West Impeding Progress of Other Countries
NEW YORK (Dispatches) -- Iranian President Ebrahim Raisi says Western powers have impeded the growth and progress of other countries through their culture of domination and by exploiting international entities to their own benefit.
“Unfortunately, the culture of hegemony has defined its interests in holding back other countries,” President Raisi told the Transforming Education Summit at UN Headquarters in New York.
The hegemonic powers “have impeded other countries’ growth and progress by creating an unfair world order, abusing international organizations, and drawing up schemes to impose their own cultural and intellectual views,” he added.

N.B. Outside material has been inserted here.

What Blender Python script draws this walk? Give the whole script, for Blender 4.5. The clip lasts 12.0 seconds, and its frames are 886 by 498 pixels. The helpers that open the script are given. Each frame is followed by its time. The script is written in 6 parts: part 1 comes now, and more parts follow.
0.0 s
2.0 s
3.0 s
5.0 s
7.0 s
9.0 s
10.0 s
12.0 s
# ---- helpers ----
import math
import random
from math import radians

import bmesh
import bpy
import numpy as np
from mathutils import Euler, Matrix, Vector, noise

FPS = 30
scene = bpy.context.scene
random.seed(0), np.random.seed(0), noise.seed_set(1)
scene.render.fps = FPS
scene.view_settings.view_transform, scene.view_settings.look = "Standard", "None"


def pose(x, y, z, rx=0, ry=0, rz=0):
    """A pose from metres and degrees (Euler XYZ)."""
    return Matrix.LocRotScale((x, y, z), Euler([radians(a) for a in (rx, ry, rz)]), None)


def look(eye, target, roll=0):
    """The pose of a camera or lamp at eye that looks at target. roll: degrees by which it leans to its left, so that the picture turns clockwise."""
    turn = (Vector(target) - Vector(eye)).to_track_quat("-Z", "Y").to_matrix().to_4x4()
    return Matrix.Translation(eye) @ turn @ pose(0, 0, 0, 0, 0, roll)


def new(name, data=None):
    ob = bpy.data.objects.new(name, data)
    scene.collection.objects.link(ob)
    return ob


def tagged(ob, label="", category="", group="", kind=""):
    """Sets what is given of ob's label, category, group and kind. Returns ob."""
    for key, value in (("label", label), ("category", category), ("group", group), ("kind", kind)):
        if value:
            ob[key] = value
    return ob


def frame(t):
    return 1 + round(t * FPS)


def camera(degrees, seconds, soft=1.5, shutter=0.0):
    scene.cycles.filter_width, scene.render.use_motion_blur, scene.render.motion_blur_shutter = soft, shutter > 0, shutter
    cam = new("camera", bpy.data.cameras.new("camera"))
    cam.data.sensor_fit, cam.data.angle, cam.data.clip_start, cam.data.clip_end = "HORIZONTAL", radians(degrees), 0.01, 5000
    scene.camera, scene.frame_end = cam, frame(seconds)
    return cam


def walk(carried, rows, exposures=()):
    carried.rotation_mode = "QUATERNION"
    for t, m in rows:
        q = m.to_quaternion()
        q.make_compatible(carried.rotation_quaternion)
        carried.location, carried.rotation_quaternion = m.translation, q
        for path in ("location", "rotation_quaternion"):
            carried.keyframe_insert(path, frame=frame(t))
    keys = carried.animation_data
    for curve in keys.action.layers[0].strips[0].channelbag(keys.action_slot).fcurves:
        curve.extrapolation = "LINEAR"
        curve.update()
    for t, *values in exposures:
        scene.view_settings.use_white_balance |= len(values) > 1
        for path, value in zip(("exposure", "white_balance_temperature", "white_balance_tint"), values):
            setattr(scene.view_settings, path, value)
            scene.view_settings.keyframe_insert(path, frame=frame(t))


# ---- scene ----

Raisi said cultural domination and confinement of knowledge are the worst kinds of oppression and injustice.
He urged international entities to respect countries’ cultural and educational sovereignty, noting that it is impossible to transform the education system without taking into account values such as family, equality, and spirituality.
“International organizations are expected to respect countries’ educational and cultural sovereignty and protect them against cultural invasion,” he said.
The history of Iran’s civilization, the president said, began with science and knowledge, adding the Islamic culture elevated it and established its pillars on heavenly reflections.
Raisi said Islam invites humanity to acquire knowledge with the aim of achieving equality, spreading spirituality, and bringing prosperity and development.
“Making progress is a matter of significance for almost all countries, and while governments have implemented international recommendations in this regard, serious challenges have been imposed on national and indigenous cultures simultaneously.”
A development that lacks spirituality and morality won’t last long and will result in societal collapse, the president said.
Moral values such as respecting the family, protecting the environment, establishing equality, denouncing violence and extremism, promoting internet safety, and encouraging healthy online habits must be among the priorities for transforming education, he said.
The president also took a swipe at the United Nations’ 2030 Agenda for Sustainable Development, criticizing its approaches as “one-dimensional” and “secular,” and saying that the Islamic Republic has drawn up its own educational agenda based on Iranian-Islamic principles.
Iran’s newly set-up educational system is now shifting from rote learning to a system relying on research, creativity, skill-training, and commitments to cultural and religious values, Raisi said.
Raeisi left Tehran for New York on Monday morning to take part in the UN General Assembly.
The Transforming Education Summit was convened in response to a global crisis in education. The crisis, which is often slow and unseen, is said to have a devastating impact on the future of children and youth worldwide.
Upon arrival in New York, President Raisi said there are a number of major problems facing today’s world, all of which stem from unilateralism.
Asked about the subject matters that the president will address during his visit and address to the UN session, the president said he would use the opportunity to explain the Islamic Republic’s standpoints and perspectives.
“The United Nations should be truly an organization for all nations. It must not be an organization for powerful governments,” he said.
“We are now faced with a host of global problems and issues, which can be naturally discussed in such meetings to find solutions,” Raisi added.
He noted that since such problems are general problems affecting the entire world, their solutions must be found through collective wisdom.
Elsewhere in his remarks, the Iranian president reflected on the issue of unilateral sanctions imposed on countries.
Raisi described sanctions as a “weapon in the hands of big powers, which they use in order to apply pressure on other nations.”
The president said unilateral coercive measures are at odds with “peace, calm, and security,” and mostly harm nations.
The U.S. retains the coercive economic measures, although it is bound by an International Court of Justice ruling to lift those bans that prevent exports of humanitarian goods to the Islamic Republic.
“Naturally, other nations will have to resort to countermeasures,” Raisi said, referring to the countermeasures that the Islamic Republic has been employing in reaction to the sanctions.
Turning to the issue of terrorism, the president said this phenomenon is the source of a large part of displacements across the world.
He also criticized the support provided by certain countries and international plays for the terrorist groups.
President Raisi finally addressed the issue of war and bloodshed throughout the world, reaffirming the Islamic Republic’s outright opposition to all forms of war.
“These issues must be discussed and their solutions, as I said before, are collective wisdom and discussions” among nations, he said.
“All these problems are results of unilateralism in the world; I mean, unilateralism gives birth to such issues that are currently tormenting the human societies,” the president said.